Ermeni halkına özgü bu belki de en eski bayramı Ermeniler dışında kutlayan tek topluluk, Doğu Karadeniz yaylalarını yurt edinmiş olan Hemşinliler. Vartavar’ın ‘Vartevor’a dönüştüğü bu şenliğin Baş Hemşin ve Çamlı Hemşin yaylalarından görünüşünü, bir Hemşinlinin kaleminden okuyalım istedik...

Hemşinli’nin Vartevor’u

ADNAN GENÇ

Bizim Vartevor da uzun yıllar öncesinin, geçmiş hayatlarımızın izlerinin en renkli günlerinden biri. Birkaç gün sürmesine kimse engel olmadığı gibi, şimdilerde de yaşatmak için şenlikler, festivaller düzenlenen bir etkinlikler toplamı... En gözde günlerimizden biri ama, henüz unutulmasa da, pek çok gelenek ve görenek gibi, bir bilene sorulması gereken günlük hayat ritüellerimizden biri... Adı ve anısı yaşatılsın diye uğraşılır ama gerçekte nedir, ne kadar bizimdir ve geleceğe taşınmalıdır soruları bi’miktar ortadadır. Pek çok başka Hemşin ritüelinin hızla geride kalıyor olması gibi... Teknoloji, televizyon ve hayattan beklentiler artıp değişince, herhangi bir uluslararası şampiyonayı izlemek, onun üzerine konuşmak, daha çok beklenen ve heyecanla özlenen şeyler olabiliyor. Oldu da.

‘Vartevor’ genel bir isimdir ama Hemşinlilik kültürünün başladığı coğrafyamızın en batısındaki Çayeli/Senoz’da ‘behur’ derler.

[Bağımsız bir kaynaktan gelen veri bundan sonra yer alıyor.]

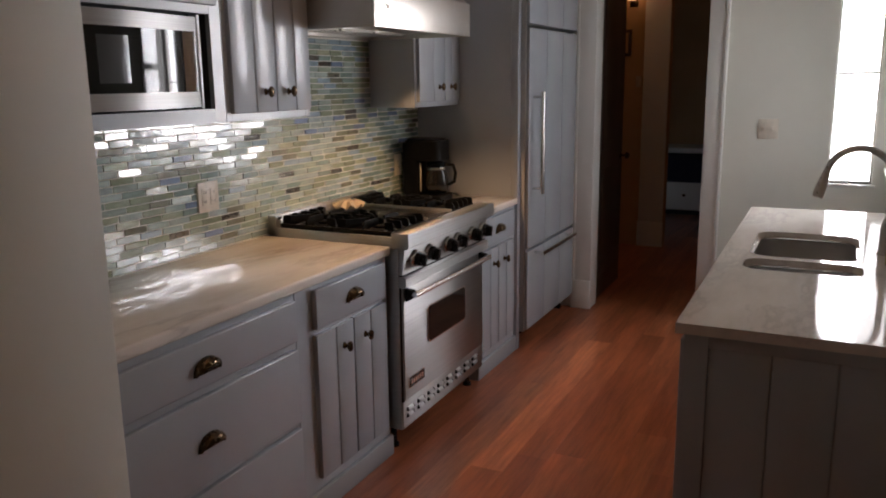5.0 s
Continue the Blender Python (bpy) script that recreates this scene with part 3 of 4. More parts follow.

Ot biçme ile hasat toplama günleri arasında aynı yaylaya giden köyler, kararlaştırılmış bir günde ve herkese uygun ortak bir noktada buluşurlardı. En güzel elbiseler giyilirdi. Katırlar güzelce süslenir, tayların altına çırnaklar takılır, alınlarına aynalı alınlıklar, boyunlarına püsküllü boyunluklar takılırdı. Hava güneşliyse renkli şemsiyeler açılır, güle oynaya gidilirdi yaylaya. Yol boyunca tulumcu eşliğinde horonlar oynanır, türküler söylenirdi. Yayladan görünmeyen bir toplanma yerinde herkes birbirini beklerdi ve tulum eşliğinde yaylaya doğru yürünürdü. Her köyün pagları farklı yerlerdeydi; ayrım yerinden önce yayladakiler, aşağıdan gelenler yukarıdan mermi yakardı ama ayrım yerinden sonra bu kez de gelenler birbirleriyle mermi rekabetine girerlerdi. Behurlar gençlerin birbirini tanıdığı, sevdalık ettiği, özel zamanlardı. Belli yerlerde toplanılıp eğlenilir, öküz dövüşleri düzenlenirdi – hem kendi aralarında, hem de komşu yaylalarla.

Bunu eskiden Vartevor şenlikleri bağlamında yapardık ama pek çok nedenle benzer etkinlikler hâlâ yapılır. Düğün dernek işleri de buna benzer.

Bizlerde, Ermeni kardeşlerimizde olduğu gibi ‘su’lu şakalar olmaz, yoktur. Ama Vartevor’un bereketi temsil eden bir gün olduğu bilinir ve bu güne bu bağlamda sahip çıkılır.